KZBV
- Carmel Valley, California; United States;
- Frequency: 91.3 MHz
- Branding: Aware FM

Programming
- Format: Christian contemporary

Ownership
- Owner: Aware FM, Inc.

Technical information
- Licensing authority: FCC
- Facility ID: 176698
- Class: A
- ERP: 100 watts
- HAAT: 14 meters (46 ft)
- Transmitter coordinates: 36°25′52″N 121°40′32″W﻿ / ﻿36.43111°N 121.67556°W
- Translator: 91.7 K219LL (Chualar)

Links
- Public license information: Public file; LMS;

= KZBV =

KZBV (91.3 FM) is a radio station licensed to Carmel Valley, California.
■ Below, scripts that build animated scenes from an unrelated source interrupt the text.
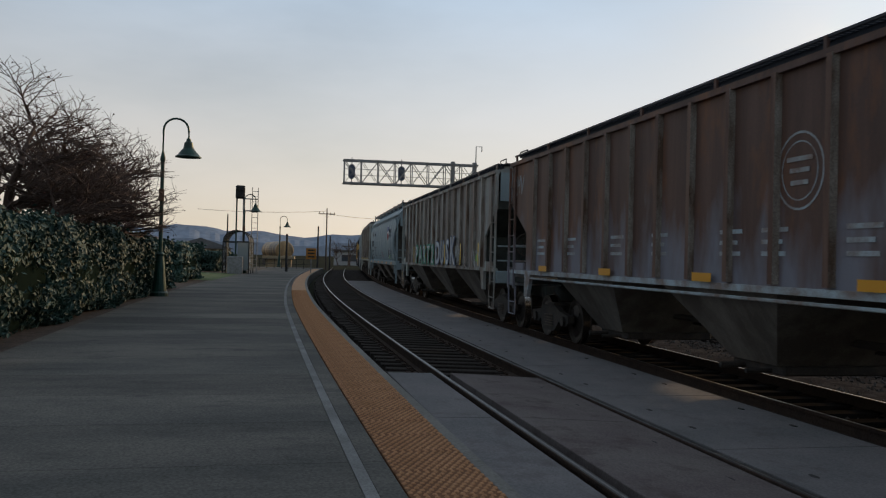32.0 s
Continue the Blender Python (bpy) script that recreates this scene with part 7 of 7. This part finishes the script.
# yard fence beyond the platform's far end
fence = tagged(new("fence"), "thin dark railing at the platform's far end", "fence")
for k in range(16):
    x, y = spot(-88 - k * 0.1, -2.6 - k * 0.75)
    bm = bmesh.new()
    box(bm, x - 0.03, x + 0.03, y - 0.03, y + 0.03, 0, 1.2)
    part("post", bm, DARK_STEEL, fence)
bm = bmesh.new()
a, b2 = spot(-88, -2.6), spot(-89.5, -13.9)
for z in (0.65, 1.15):
    rod(bm, (*a, z), (*b2, z), 0.025, 5)
part("rail", bm, DARK_STEEL, fence)

# parked hoppers on a yard track behind the train
parked = copy_thing(last, pose(-13.5, 41.0, 0, 0, 0, 4))
tagged(parked, "grey hopper parked on a yard track", "hopper car")


def parked_car(x, y, turn, paint, label):
    """A parked car: lower body, cabin, wheels, windows."""
    c = tagged(new("parked_car"), label, "car", "parked cars")
    c.matrix_basis = pose(x, y, 0.1, 0, 0, turn)
    bm = bmesh.new()
    extrude(bm, [(-2.2, 0.35), (2.2, 0.35), (2.25, 0.6), (2.1, 0.82), (1.15, 0.92), (-1.7, 0.95), (-2.2, 0.85), (-2.25, 0.55)], -0.88, 0.88, "y")
    part("body", bm, paint, c)
    bm = bmesh.new()
    a = [bm.verts.new(p) for p in ((-1.75, -0.84, 0.92), (1.1, -0.84, 0.9), (1.1, 0.84, 0.9), (-1.75, 0.84, 0.92))]
    b = [bm.verts.new(p) for p in ((-1.2, -0.66, 1.44), (0.4, -0.66, 1.44), (0.4, 0.66, 1.44), (-1.2, 0.66, 1.44))]
    for j in range(4):
        bm.faces.new((a[j], a[(j + 1) % 4], b[(j + 1) % 4], b[j]))
    bm.faces.new(b)
    bmesh.ops.recalc_face_normals(bm, faces=bm.faces[:])
    part("window", bm, GLASS, c)
    bm = bmesh.new()
    box(bm, -1.2, 0.4, -0.68, 0.68, 1.43, 1.48, 0.02)
    part("roof", bm, paint, c)
    for u in (-1.4, 1.4):
        for q in (-0.8, 0.8):
            bm = bmesh.new()
            rod(bm, (u, q - 0.1, 0.32), (u, q + 0.1, 0.32), 0.32, 14)
            part("wheel", bm, MESH_BLACK, c)
    return c


bm = bmesh.new()
box(bm, 100, 141, -16, 30, -0.45, 0.1)
tagged(part("car_park", bm, JOINT), "dark asphalt car park beyond the platform", "car park", kind="structure")
PAINTS = [plain("silver_car_paint", (0.4, 0.42, 0.45), 0.3, 0.5), plain("white_car_paint", (0.7, 0.7, 0.7), 0.3), plain("dark_car_paint", (0.04, 0.05, 0.07), 0.3), plain("blue_car_paint", (0.05, 0.09, 0.2), 0.3)]
NAMES = ("silver parked car beside the brick building", "white parked car beside the brick building", "black parked car beside the brick building", "dark blue parked car beside the brick building")
for k in range(16):
    x, y = far_spot(-80.0 - 1.15 * k, 121)
    parked_car(x, y, 8 + (k * 37 % 9), PAINTS[(k * 5 + k // 3) % 4], NAMES[(k * 5 + k // 3) % 4])

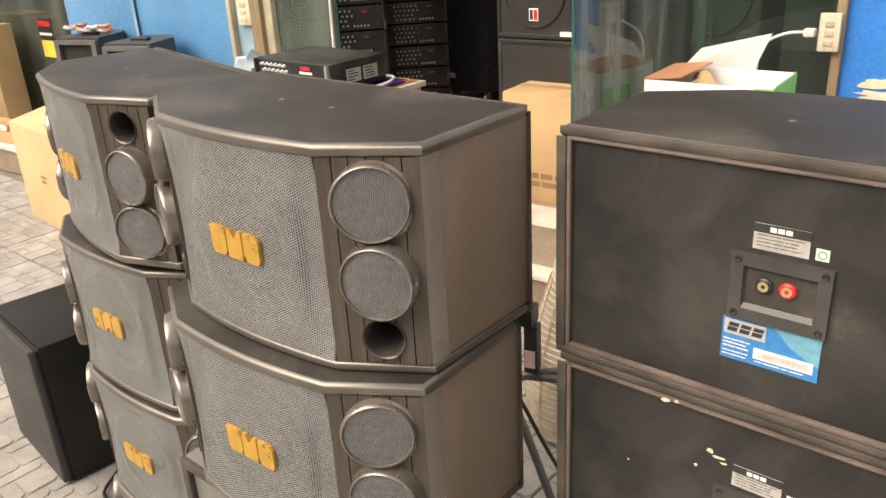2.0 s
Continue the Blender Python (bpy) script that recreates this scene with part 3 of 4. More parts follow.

The station broadcasts a Christian AC format branded "Aware FM" and is owned by Aware FM, Inc.

==Translator==
KZBV's programming is rebroadcast on translator 91.7 K219LL, licensed to Chualar, California and serving Salinas, California.

Broadcast translator for KZBV
| Call sign | Frequency | City of license | FID | ERP (W) | HAAT | Class | FCC info |
|---|---|---|---|---|---|---|---|
| K219LL | 91.7 FM | Chualar, California | 152139 | 8 | 656 m (2,152 ft) | D | LMS |

==History==
The station was first licensed in 2013. Its construction permit was originally held by Colina Alta Ministries and was donated to One Ministries, Inc. in 2010. In 2013, KZBV was sold to Aware FM, Inc., along with its translator K219LL, for $90,000. On August 25, 2020, the station and its translator were taken off the air due to damage caused by a wildfire. It resumed operations on August 20, 2021.